Audit findings only become real risk when the control owner is unclear, the evidence trail is weak, or remediation gets trapped between teams. For access gaps, the question is not who wrote the report but who can change entitlements, revoke secrets, or reconfigure policy. That is why closure should align to the operational owner, while audit retains independence to verify the fix. NHI programs see the same pattern in access reviews and offboarding: the gap is usually a process failure, not a documentation failure. NHI Mgmt Group notes that only 20% of organisations have formal processes for offboarding and revoking API keys, which is why gaps often persist after the finding is issued. See Ultimate Guide to NHIs — Regulatory and Audit Perspectives and the NIST Cybersecurity Framework 2.0 for the governance logic behind assigned accountability. In practice, many security teams encounter repeat findings only after the same access path has already been exploited or misused.

How It Works in Practice

The cleanest operating model is simple: audit identifies the gap, the control owner remediates it, and a separate reviewer validates closure. That may mean IAM resets group memberships, infrastructure teams remove exposed service credentials, application owners replace hard-coded tokens, or security engineering updates the policy guardrails. For non-human identities, this distinction matters even more because the fix often spans code, pipelines, vaults, and runtime permissions.

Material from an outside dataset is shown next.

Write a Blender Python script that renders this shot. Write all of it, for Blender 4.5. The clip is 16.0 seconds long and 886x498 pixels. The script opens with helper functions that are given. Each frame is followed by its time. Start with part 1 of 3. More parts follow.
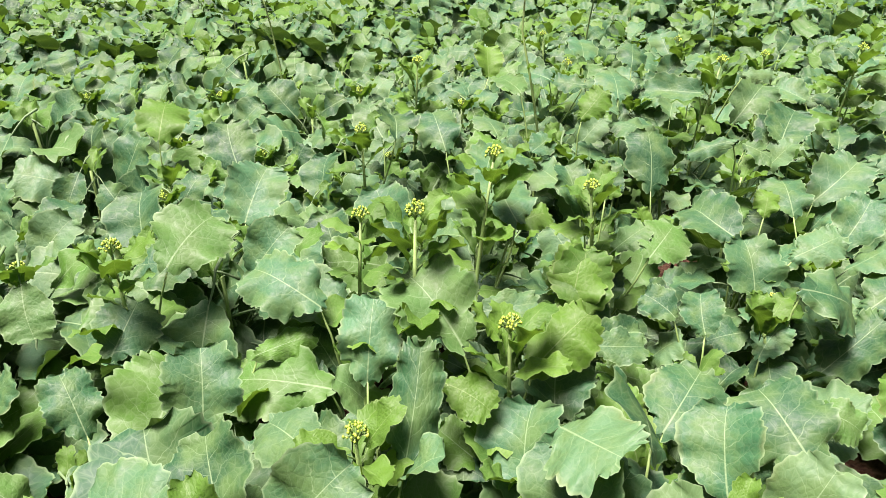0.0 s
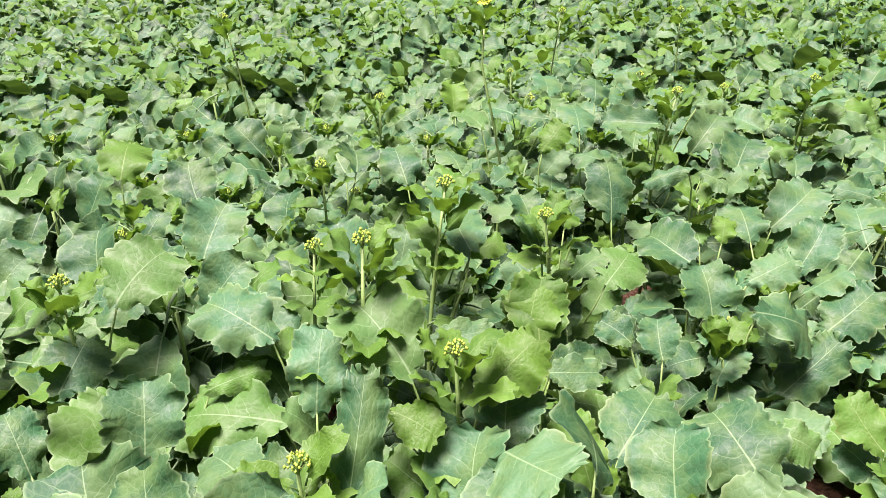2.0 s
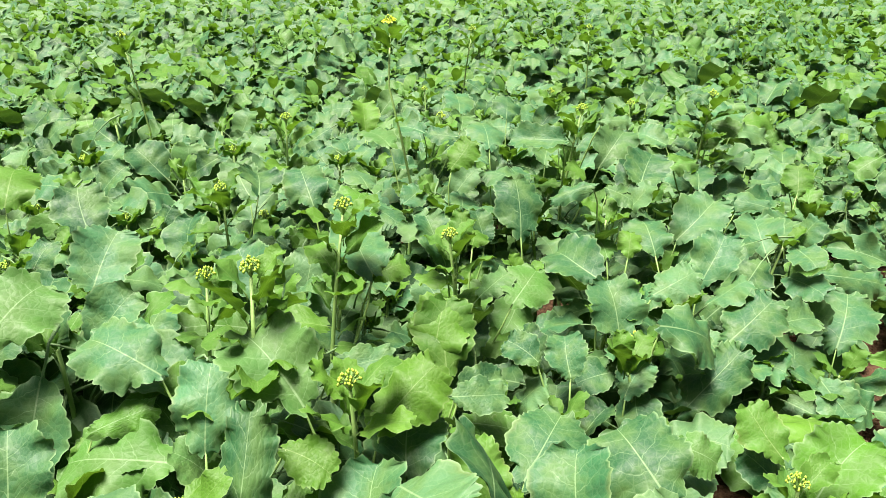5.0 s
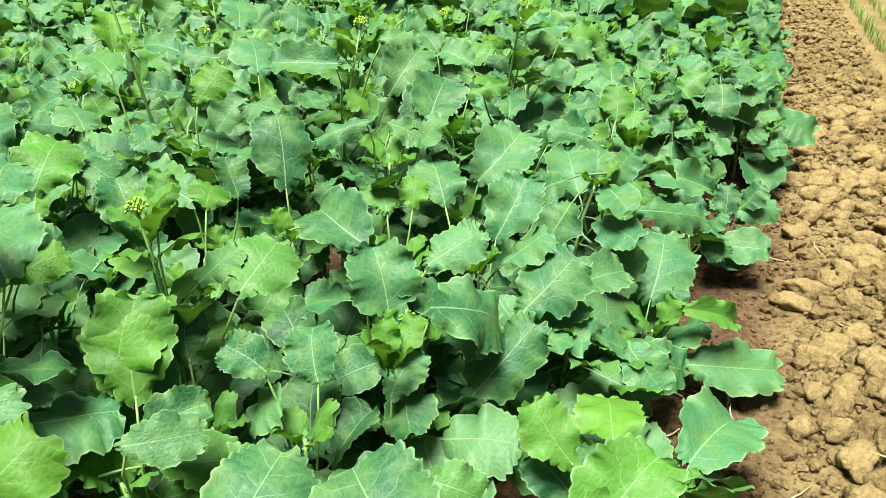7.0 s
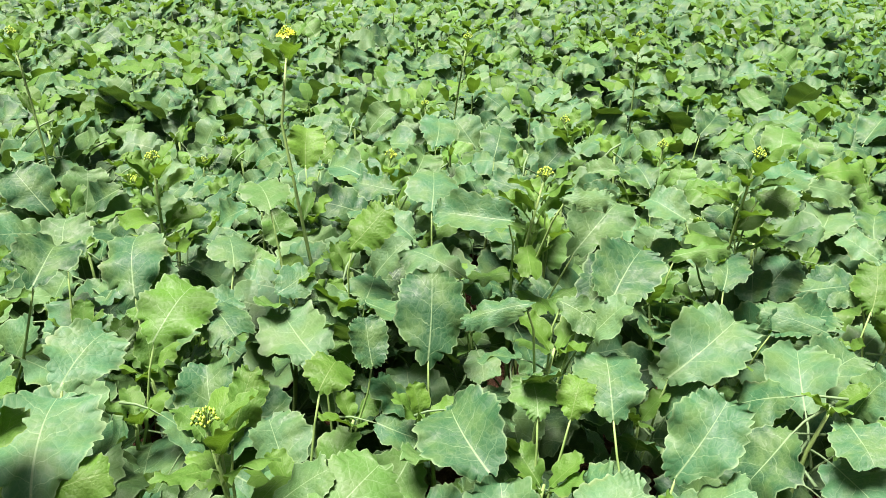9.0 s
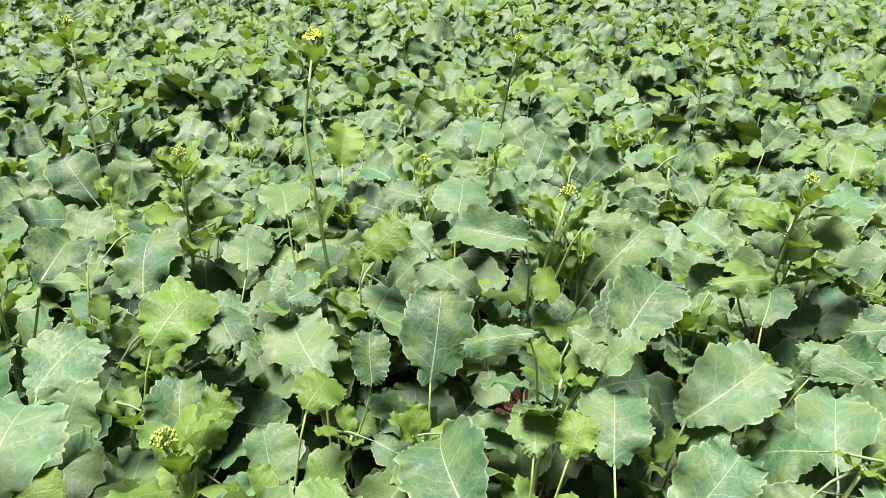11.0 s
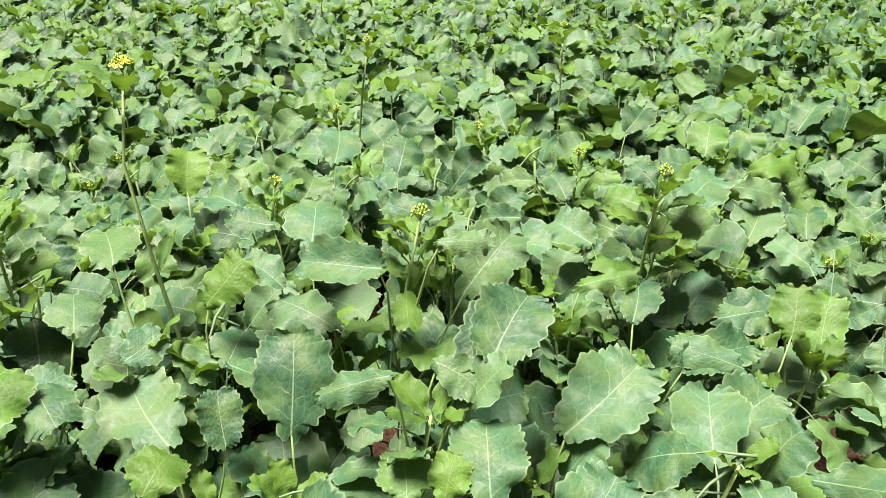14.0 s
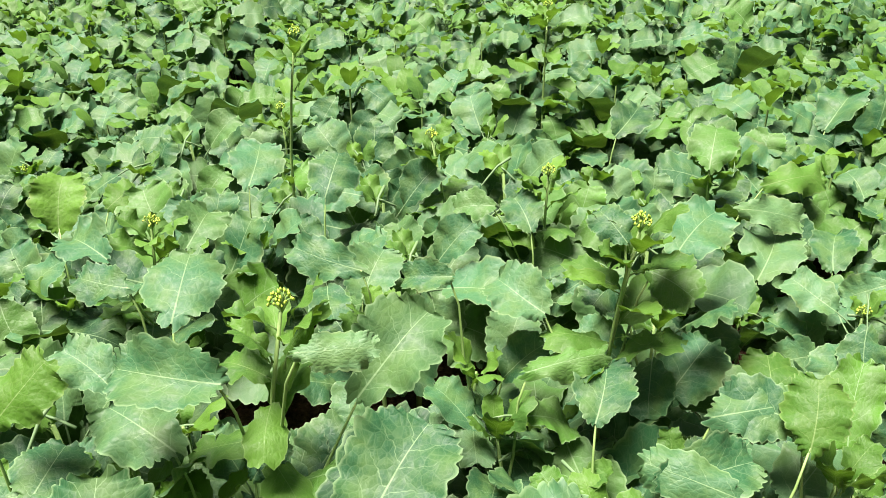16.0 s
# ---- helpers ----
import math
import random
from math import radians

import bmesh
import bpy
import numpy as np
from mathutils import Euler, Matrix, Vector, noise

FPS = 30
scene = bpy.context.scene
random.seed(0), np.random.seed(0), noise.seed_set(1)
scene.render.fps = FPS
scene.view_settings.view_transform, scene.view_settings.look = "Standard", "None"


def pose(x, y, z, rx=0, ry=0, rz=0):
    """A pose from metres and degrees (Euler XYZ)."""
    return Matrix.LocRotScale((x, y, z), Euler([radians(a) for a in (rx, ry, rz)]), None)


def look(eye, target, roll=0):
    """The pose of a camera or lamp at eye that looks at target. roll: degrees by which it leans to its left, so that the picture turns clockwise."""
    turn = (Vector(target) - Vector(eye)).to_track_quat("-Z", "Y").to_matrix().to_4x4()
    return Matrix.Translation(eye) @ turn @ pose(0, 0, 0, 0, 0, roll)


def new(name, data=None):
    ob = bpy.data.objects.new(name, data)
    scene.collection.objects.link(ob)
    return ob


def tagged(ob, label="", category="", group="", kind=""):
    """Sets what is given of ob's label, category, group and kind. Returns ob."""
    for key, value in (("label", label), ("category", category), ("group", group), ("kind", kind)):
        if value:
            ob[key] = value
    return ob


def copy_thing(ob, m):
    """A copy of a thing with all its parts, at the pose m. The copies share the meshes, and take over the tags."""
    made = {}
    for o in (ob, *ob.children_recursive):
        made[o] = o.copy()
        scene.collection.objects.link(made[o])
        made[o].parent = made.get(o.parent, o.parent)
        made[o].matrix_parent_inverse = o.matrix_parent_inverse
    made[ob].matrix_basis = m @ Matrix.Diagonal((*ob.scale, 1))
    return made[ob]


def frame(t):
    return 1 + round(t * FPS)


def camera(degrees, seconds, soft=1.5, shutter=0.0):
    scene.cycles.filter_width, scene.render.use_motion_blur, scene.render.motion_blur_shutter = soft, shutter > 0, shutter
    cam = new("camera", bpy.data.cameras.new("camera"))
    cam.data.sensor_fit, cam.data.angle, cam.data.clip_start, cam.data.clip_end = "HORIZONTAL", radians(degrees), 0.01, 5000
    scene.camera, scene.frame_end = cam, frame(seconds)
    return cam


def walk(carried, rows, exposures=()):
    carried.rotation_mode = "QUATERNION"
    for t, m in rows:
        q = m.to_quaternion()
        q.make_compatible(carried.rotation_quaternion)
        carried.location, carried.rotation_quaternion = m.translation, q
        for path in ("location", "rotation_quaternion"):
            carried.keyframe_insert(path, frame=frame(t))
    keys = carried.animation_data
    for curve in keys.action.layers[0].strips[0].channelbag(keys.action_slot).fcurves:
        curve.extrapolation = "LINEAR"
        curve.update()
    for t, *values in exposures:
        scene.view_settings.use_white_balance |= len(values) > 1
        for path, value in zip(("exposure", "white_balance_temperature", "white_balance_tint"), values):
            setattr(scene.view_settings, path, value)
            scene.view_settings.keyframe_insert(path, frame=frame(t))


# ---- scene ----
cam = camera(62.0, 16.0, soft=0.6)
PATH = [
    (0, (0.065, -0.021, 1.175), (0.005, 1.79, 0.329), 0.6),
    (0.5, (0.078, -0.034, 1.171), (0.052, 1.787, 0.344), 0.0),
    (1, (0.082, -0.044, 1.171), (0.091, 1.789, 0.371), 0.2),
    (1.5, (0.092, -0.044, 1.16), (0.068, 1.809, 0.407), 0.1),
    (2, (0.124, -0.032, 1.161), (0.103, 1.823, 0.413), -0.1),
    (2.5, (0.132, -0.02, 1.164), (0.146, 1.844, 0.439), 0.1),
    (3, (0.122, -0.02, 1.166), (0.17, 1.854, 0.469), 0.5),
    (3.2, (0.118, -0.022, 1.167), (0.169, 1.855, 0.477), 0.6),
    (5.3, (0.191, 0.002, 1.157), (0.428, 1.855, 0.441), 0.2),
    (5.5, (0.199, -0.005, 1.155), (0.505, 1.832, 0.426), 0.2),
    (6, (0.25, 0.024, 1.145), (0.732, 1.802, 0.368), 1.1),
    (6.5, (0.364, 0.161, 1.12), (0.92, 1.889, 0.28), 2.4),
    (7, (0.479, 0.329, 1.12), (0.975, 2.034, 0.201), 2.2),
    (7.5, (0.504, 0.412, 1.154), (0.81, 2.208, 0.329), 0.2),
    (8, (0.507, 0.463, 1.175), (0.683, 2.308, 0.424), 0.5),
    (8.5, (0.561, 0.558, 1.181), (0.613, 2.402, 0.41), 0.9),
    (9, (0.637, 0.664, 1.202), (0.551, 2.514, 0.445), 1.9),
    (9.2, (0.657, 0.691, 1.196), (0.524, 2.539, 0.443), 1.8),
    (11.3, (0.748, 0.748, 1.237), (0.455, 2.561, 0.445), 2.8),
    (11.5, (0.745, 0.749, 1.239), (0.445, 2.562, 0.45), 2.7),
    (12, (0.737, 0.765, 1.244), (0.42, 2.574, 0.453), 2.6),
    (12.5, (0.753, 0.785, 1.255), (0.449, 2.602, 0.478), 2.9),
    (13, (0.777, 0.808, 1.25), (0.486, 2.633, 0.485), 2.7),
    (13.5, (0.797, 0.823, 1.258), (0.636, 2.65, 0.46), 1.1),
    (14, (0.814, 0.874, 1.26), (0.808, 2.702, 0.449), 0.1),
    (14.5, (0.857, 1.0, 1.248), (0.887, 2.825, 0.431), 0.9),
    (15, (0.914, 1.131, 1.254), (0.886, 2.949, 0.42), 0.1),
    (15.5, (0.976, 1.233, 1.258), (0.908, 3.042, 0.407), -0.6),
    (16, (1.002, 1.3, 1.254), (0.94, 3.092, 0.368), -0.9),
]
EXPOSURES = [(0, 1.56, 6600, 37), (2, 1.56, 6500, 41), (3.2, 1.58, 6700, 29), (5.5, 1.58, 6800, 7), (6.5, 1.58, 6500, -4), (7.5, 1.58, 6500, -4), (8.5, 1.58, 6700, 12), (9.2, 1.58, 6600, 31), (12, 1.58, 6500, 48), (13, 1.58, 6500, 49), (14.5, 1.58, 6650, 27), (16, 1.58, 6650, 21)]
walk(cam, [(t, look(eye, target, roll)) for t, eye, target, roll in PATH], EXPOSURES)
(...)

Best practice is to tie each finding to a named remediation owner, an evidence requirement, and a due date that reflects exploitability. For example, if an audit finds over-privileged service accounts, the owner should reduce scope, rotate any exposed secret, and prove that the account still functions with least privilege. NHI lifecycle discipline is central here, which is why the NHI Lifecycle Management Guide and Ultimate Guide to NHIs — Lifecycle Processes for Managing NHIs are useful references for mapping remediation to owners.

  • Assign ownership to the team that can actually change the control state.
  • Separate fix implementation from audit validation to preserve independence.
  • Require evidence that the gap is closed and remains closed after re-test.
  • Escalate faster when the finding involves exposed secrets, service accounts, or vendor access.

Current guidance suggests using a ticketing workflow that links the finding, the owner, the remediation action, and the retest result so the issue cannot quietly drift. These controls tend to break down when identity ownership is shared across DevOps, cloud, and application teams because no single group believes it owns the final permission state.

Common Variations and Edge Cases

Tighter ownership rules often increase coordination overhead, requiring organisations to balance speed of closure against separation of duties. That tradeoff is real, especially when access gaps span outsourced operations, cloud platforms, or third-party integrations. In those cases, the accountable owner may not be the team that performs the change, but it still must be the team that can drive it through to completion.

For NHI-related findings, edge cases are common. A stale API key in source code may require application remediation, secret rotation, and pipeline changes at once. A vendor OAuth app may need business approval, IAM action, and contract enforcement. NHI Mgmt Group reports that 85% of organisations lack full visibility into third-party vendors connected via OAuth apps, so ownership can become ambiguous unless the service, vendor, and platform responsibilities are pre-defined. The State of Non-Human Identity Security and OWASP Non-Human Identity Top 10 are useful for understanding why access findings should be routed to the team with actual operational control. There is no universal standard for this yet, but current practice is to assign the fix to the control owner and the sign-off to an independent verifier.

That model is most fragile where access is ephemeral, federated, or embedded in CI/CD, because the visible owner of the tool is not always the owner of the entitlement.

Standards & Framework Alignment

This section maps relevant standards and security frameworks to the operational risks and controls described in this guidance.

OWASP Non-Human Identity Top 10 address the attack and risk surface, while NIST CSF 2.0 and NIST AI RMF set the governance and control requirements practitioners need to meet.

Framework Control / Reference Relevance
NIST CSF 2.0 GV.RM-01 Governance requires clear accountability for remediation ownership.
OWASP Non-Human Identity Top 10 NHI-03 Access gaps often involve stale or over-privileged non-human identities.
NIST AI RMF AI RMF governance supports clear accountability for fixing control weaknesses.

Assign named control owners and track audit findings to closure through a governed remediation workflow.